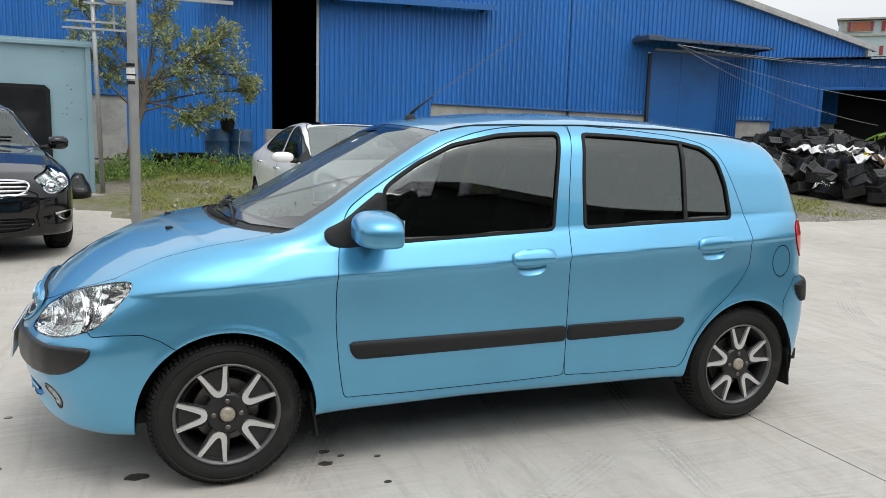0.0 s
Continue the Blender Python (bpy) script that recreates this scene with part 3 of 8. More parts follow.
def hatchback(m):
    car = thing("hatchback_car", "light blue metallic five-door hatchback parked on pale concrete", "car", m)
    S = HATCH
    f = car_shape(S)
    skin = net(f, (-0.95, -0.95, 0.12), (3.15, 0.045, 1.60), 0.017)
    skin, _ = skin.cut(skin.v[:, 1])
    # edge loops along the shoulder crease keep it crisp
    crease, warp = table(S["crease"], 0.05), table(S["warp"], 0.02)
    for level in (0.835, 0.842, 0.8455, 0.850, 0.857):
        d = skin.v[:, 2] - (crease(skin.v[:, 0]) - S["ref"]) * warp(skin.v[:, 2]) - level
        d = np.where(np.abs(d) < 0.0008, 0.0008 * np.where(d < 0, -1, 1), d)
        skin = skin.joined(*skin.cut(d))
    skin = skin.laid_on(f)
    band = 0.0018

    def carve(sk, field, gap=band):
        """Inside and outside of a field, with a gap along its edge."""
        d = field(sk)
        a, rest = sk.cut(d + gap)
        _, b = rest.cut(field(rest) - gap)
        return a, b

    def region(poly, axes, when=None, smooth=2):
        poly = chaikin(poly, smooth) if smooth else np.array(poly, float)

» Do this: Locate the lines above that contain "with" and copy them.

» Output below:
Continue the Blender Python (bpy) script that recreates this scene with part 3 of 8. More parts follow.
        """Inside and outside of a field, with a gap along its edge."""